Ist der deutsche Expressionismus nicht ohne den Einfluss ostasiatischer Druckkunst zu erklären, so erlebte Pins eine zweite Berührung durch sein Sammeln ostasiatischer Kunst. Er erlangte einen weltweiten Ruf als Kapazität dieses Oeuvres. Er gab zwei Bildbände über seine eigene Sammlung und ein Handbuch über den japanischen Pfostendruck heraus. Aus diesen Traditionen und Einflüssen gelang Pins eine einzigartige Synthese mit unverwechselbarer individueller Ausprägung. Er schuf in seinen Bildern spannungsreiche Flächen und Formen im Kontrast zu einem Geflecht feiner präziser Linien in einer meisterhaften Komposition. Andererseits erleben wir in seinen Flächen und der Zartheit seiner Linien einen abgeklärten Ausdruck von Ruhe und Harmonie. Durch minimalistische Andeutungen ergänzt die Fantasie unserer Augen das Gesehene zu einem vollständigen Bildmotiv. Diese Bilderfahrung wurde von ihm immer wieder genutzt, und er löste sich damit von der typischen „holzschnittartigen“ Darstellung – holzschnittartig als Synonym für grob und einfach.

Die Motivwahl bei Pins war anfangs noch stark vom Einfluss Jakob Steinhardts geprägt. Sie handelte von idyllischen Winkeln und Szenen in Jerusalem oder illustriertem jüdischen Leben aus der biblischen Geschichte. Nach seiner ersten Einzelausstellung 1945 in Tel Aviv erfuhr Pins allgemeine Anerkennung. Er emanzipierte sich von seinem Lehrer und entwickelte seinen eigenen Stil. Waren seine Bilder bisher von einem statischen Moment bestimmt, so sehen wir jetzt eine stärkere Dynamik (vgl. beide Totentänze). Die Formate wurden größer. Er nutzte das Hoch- und Querformat des Pfostendrucks und erweiterte seine Motivwahl. In seinen Tierbildern erwies sich Pins als hervorragender Beobachter. Mit sparsamen Mitteln entstanden wunderbare Bilder, die einen vermenschlichten Charakter der Tiere darstellen. Der Betrachter erkennt bei den häufig dargestellten Hähnen den Macho, mit dem sich Pins selbstironisch identifizierte – seine Frau nannte ihn „Pascha“.

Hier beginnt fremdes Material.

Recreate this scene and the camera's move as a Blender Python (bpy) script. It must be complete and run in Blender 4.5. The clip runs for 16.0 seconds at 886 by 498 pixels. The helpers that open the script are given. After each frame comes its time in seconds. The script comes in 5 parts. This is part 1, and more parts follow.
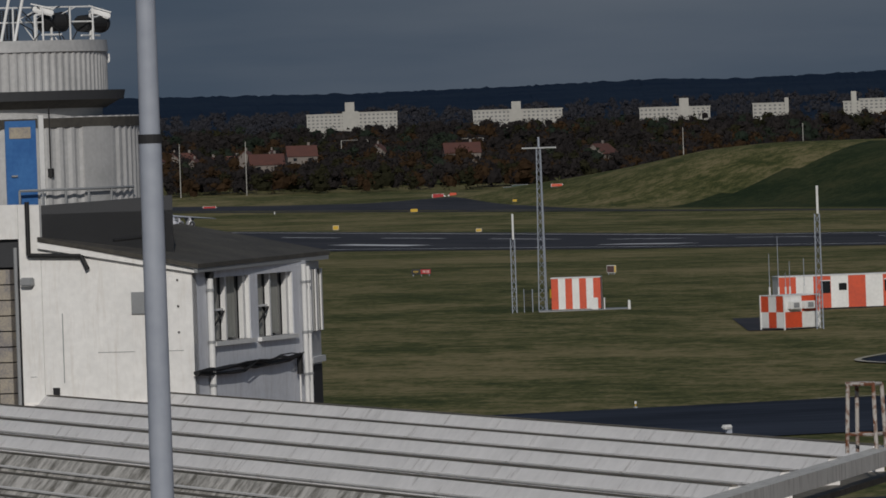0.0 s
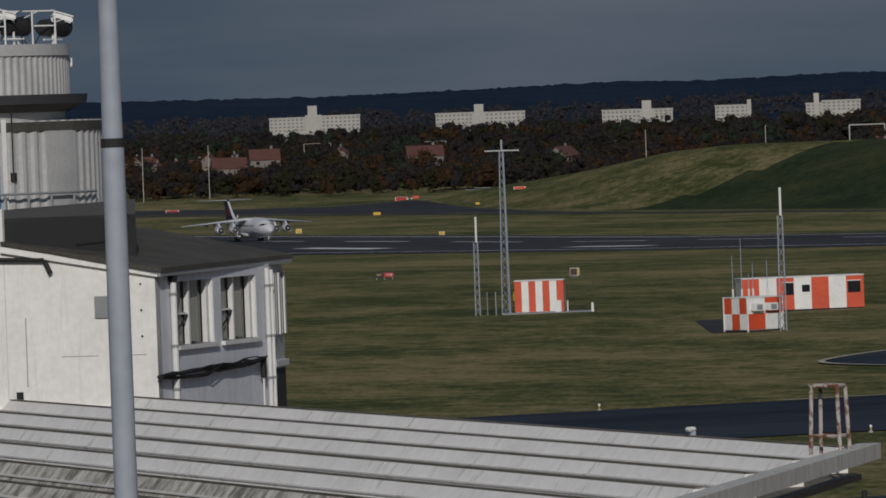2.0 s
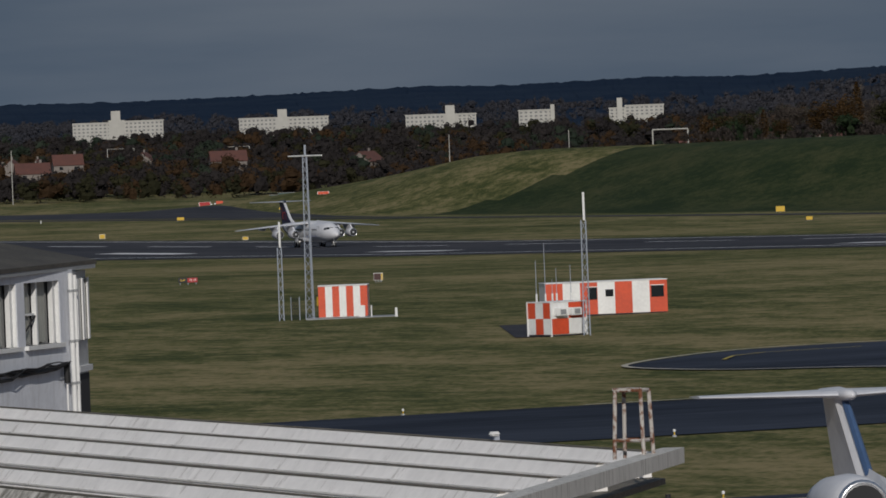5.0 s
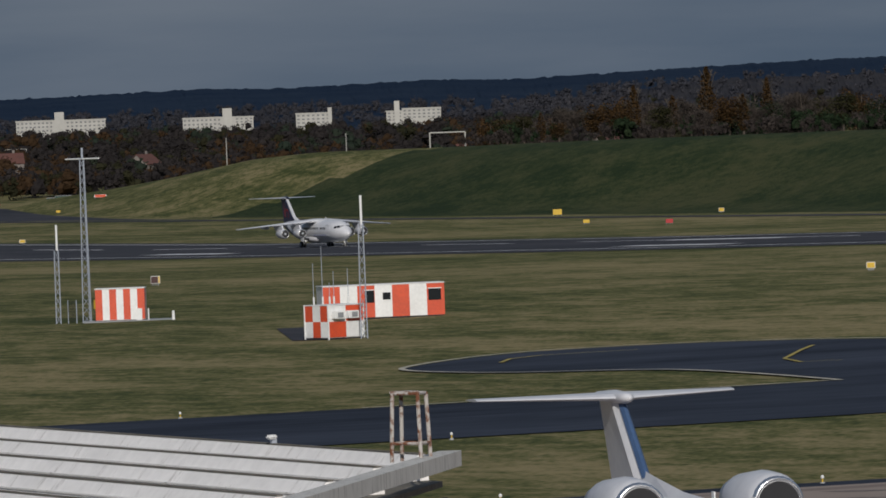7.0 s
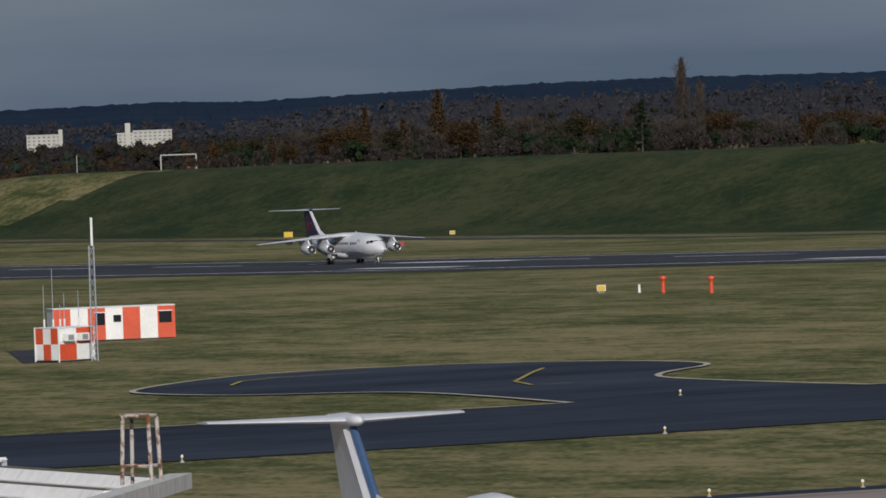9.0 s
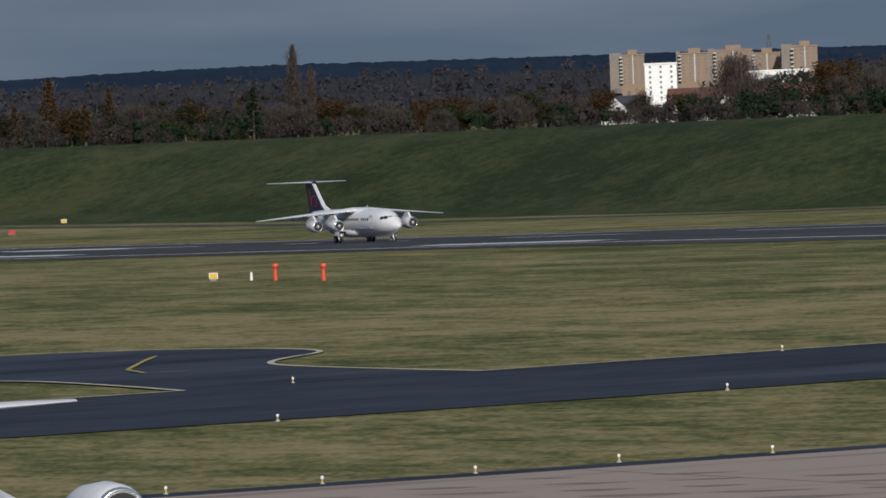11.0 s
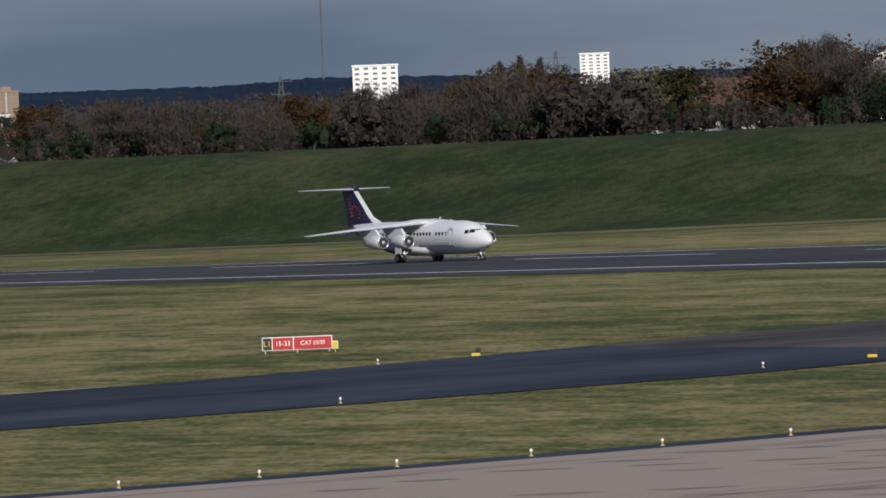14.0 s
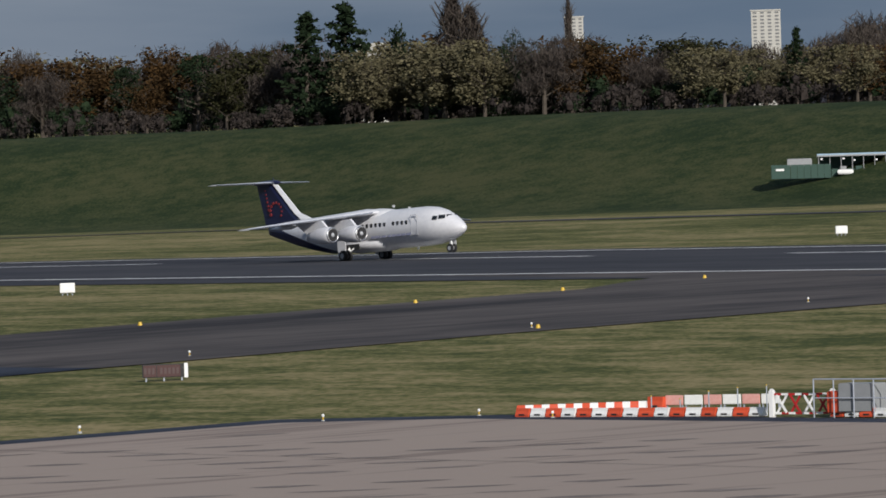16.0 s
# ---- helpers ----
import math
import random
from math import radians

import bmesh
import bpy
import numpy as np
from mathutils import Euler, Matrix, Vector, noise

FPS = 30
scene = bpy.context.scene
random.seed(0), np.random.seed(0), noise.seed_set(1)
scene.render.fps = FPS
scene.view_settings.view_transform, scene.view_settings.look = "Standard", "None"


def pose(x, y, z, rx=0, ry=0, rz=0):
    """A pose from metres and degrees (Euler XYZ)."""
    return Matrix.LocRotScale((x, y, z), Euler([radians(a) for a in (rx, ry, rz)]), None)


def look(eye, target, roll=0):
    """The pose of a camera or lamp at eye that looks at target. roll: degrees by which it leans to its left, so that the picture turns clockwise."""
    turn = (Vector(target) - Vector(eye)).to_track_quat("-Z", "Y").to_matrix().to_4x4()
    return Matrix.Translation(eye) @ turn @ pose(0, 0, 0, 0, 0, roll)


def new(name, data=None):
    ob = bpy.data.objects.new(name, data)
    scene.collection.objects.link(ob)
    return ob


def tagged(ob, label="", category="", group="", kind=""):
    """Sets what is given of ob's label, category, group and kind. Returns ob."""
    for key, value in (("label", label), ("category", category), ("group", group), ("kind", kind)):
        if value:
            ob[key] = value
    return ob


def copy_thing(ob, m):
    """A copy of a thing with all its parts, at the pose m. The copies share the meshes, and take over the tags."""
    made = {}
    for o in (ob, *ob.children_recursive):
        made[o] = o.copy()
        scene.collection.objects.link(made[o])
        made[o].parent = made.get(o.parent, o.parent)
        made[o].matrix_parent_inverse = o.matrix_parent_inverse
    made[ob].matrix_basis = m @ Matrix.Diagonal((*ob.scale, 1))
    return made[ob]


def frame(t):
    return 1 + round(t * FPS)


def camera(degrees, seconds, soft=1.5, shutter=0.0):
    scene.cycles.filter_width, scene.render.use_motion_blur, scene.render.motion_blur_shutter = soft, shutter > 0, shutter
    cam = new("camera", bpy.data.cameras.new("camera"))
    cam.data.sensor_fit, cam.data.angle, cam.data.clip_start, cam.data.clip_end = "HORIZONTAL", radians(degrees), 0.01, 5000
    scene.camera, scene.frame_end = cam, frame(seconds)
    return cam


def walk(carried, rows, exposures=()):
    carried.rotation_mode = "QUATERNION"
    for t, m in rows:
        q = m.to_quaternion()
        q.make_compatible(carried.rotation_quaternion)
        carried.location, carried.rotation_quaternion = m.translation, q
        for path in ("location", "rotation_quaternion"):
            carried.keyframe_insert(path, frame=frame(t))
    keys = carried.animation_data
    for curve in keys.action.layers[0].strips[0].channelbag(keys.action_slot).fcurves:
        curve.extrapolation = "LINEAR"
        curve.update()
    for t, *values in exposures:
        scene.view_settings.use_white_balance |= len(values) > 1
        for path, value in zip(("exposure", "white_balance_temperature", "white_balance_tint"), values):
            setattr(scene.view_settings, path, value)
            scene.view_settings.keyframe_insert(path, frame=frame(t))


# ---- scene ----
# ---- camera: a tripod on a roof terrace, panning with the airliner ----
EYE = Vector((0, 0, 15))


def aim(pan, tilt, roll):
    """Heading clockwise from +Y, elevation and lean in degrees."""
    a, e = radians(pan), radians(tilt)
    way = Vector((math.sin(a) * math.cos(e), math.cos(a) * math.cos(e), math.sin(e)))
    return look(EYE, EYE + way * 100, -roll)


cam = camera(6.6496, 16.0, 1.7)
walk(cam, [(t, aim(p, e, r)) for t, p, e, r in (
    (0.0, -71.400, -0.850, 1.948),
    (0.5, -71.450, -0.858, 1.912),
    (1.0, -71.430, -0.832, 1.968),
    (1.5, -71.206, -0.831, 2.067),
    (2.0, -71.122, -0.837, 2.138),
    (2.5, -70.980, -0.861, 2.195),
    (3.0, -70.684, -0.953, 2.283),
    (3.2, -70.557, -1.002, 2.258),
    (5.5, -69.324, -0.804, 2.136),
    (6.0, -68.912, -0.831, 2.059),
    (6.5, -68.444, -0.896, 2.113),
    (7.0, -67.973, -0.895, 2.156),
    (7.5, -67.523, -0.904, 2.112),
    (8.0, -67.097, -0.787, 1.965),
    (8.5, -66.559, -0.762, 1.983),
    (10.8, -63.349, -0.995, 2.253),
    (11.0, -63.036, -1.001, 2.273),
    (11.5, -62.285, -0.991, 2.246),
    (12.0, -61.340, -0.969, 2.240),
    (12.5, -60.378, -0.904, 2.104),
    (13.0, -59.042, -0.840, 2.067),
    (13.5, -58.081, -0.868, 2.301),
    (14.0, -57.033, -0.894, 2.277),
    (14.5, -55.406, -0.860, 1.736),
    (14.7, -54.659, -0.882, 1.886),
    (15.0, -53.734, -0.958, 2.212),
    (15.3, -52.927, -0.997, 2.112),
    (15.5, -52.009, -1.017, 2.031),
    (15.8, -50.741, -1.064, 1.936),
    (16.0, -50.046, -0.996, 1.802),
)], exposures=[(0, -1.02), (3, -0.88), (6, -0.55), (8.5, -0.3), (11, -0.02), (13, 0.12), (16, 0.12)])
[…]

Die Klage, Holzschnitt, 1970, Kat. 233
Die Klage, Holzschnitt, 1970, Kat. 233

Immer wieder bricht in seinen Motiven aber auch seine traumatische Lebensgeschichte auf, seine Entwurzelung und der Verlust seiner Familie. „Sein Werk reflektiert moderne Existenz und Befindlichkeit angesichts von Krieg, Verfolgung, Massenmord und einer Zivilisation, in der tragfähige Bindungen verloren gegangen sind.“ (Strecker) Wir spüren Einsamkeit, Einsamkeit auch unter Menschen, Enttäuschungen und Zweifel. Die historische Erfahrung seines jüdischen Volkes und seine eigenen reiben sich an der Hoffart, Dummheit und Manipulierbarkeit der Menschen. Seine Bildsprache stellt Ängste und Träume dar und Fragen nach dem Sinn des Lebens (siehe „Die Klage“). Er ist nicht belehrend, er rüttelt auf, er entblößt das Leben als Maskerade oder Theaterposse. Aber dann spüren wir wieder Sehnsucht nach Arkadien. In seinen Landschaften, den Fluss- und Wüstendarstellungen, seinen Bildern von Wald und Bäumen, Stadtansichten und Bootmotiven am Wasser, in allem erkennen wir den Romantiker. Hier zitiere ich Henri Matisse: „Es gibt auch die Kunst des Gleichgewichts, der Reinheit und Ruhe, die so etwas wie ein guter Lehnstuhl sein soll, in dem man sich von physischen und psychischen Anstrengungen erholen kann.“

Die besonderen Umstände seines Lebens haben Pins als Mensch und Künstler tief geprägt. Wenn er malt, zeichnet oder als Holzschneider ein Bild schafft, teilt er uns bewusst oder unbewusst etwas mit. Wie tief der Schmerz über die Entwurzelung und Vertreibung aus seinem familiären, kulturellen und landschaftlichen Umfeld – man nennt dies Heimat – gewesen sein muss, spüren wir intensiv in seiner glücklichen Befriedigung, mit der er den Weg nach Höxter fand. Es gibt von Jacob Pins ein heimatliches Landschaftsmotiv von der Weser. Er hat diesen Weserbogen in den letzten Jahren seines Lebens fünf Mal in verschiedenen Versionen gemalt. Es war ein Ort, den er in seiner Kindheit fast täglich erlebte (Holzdruck).

Jacob Pins hat internationale Anerkennung gewonnen, nicht nur wegen seiner Meisterschaft als Holzschneider, sondern auch wegen der zeitgemäßen Bildsprache und wegen des Gehalts seiner Bilder. Sie wurden in der ganzen Welt ausgestellt. Große Museen wie das Modern Art und das Metropolitan Museum in New York oder das British Museum in London haben Bilder von ihm erworben. In diesem Kontext sind wir in Höxter natürlich stolz, von ihm so reichhaltig beerbt worden zu sein.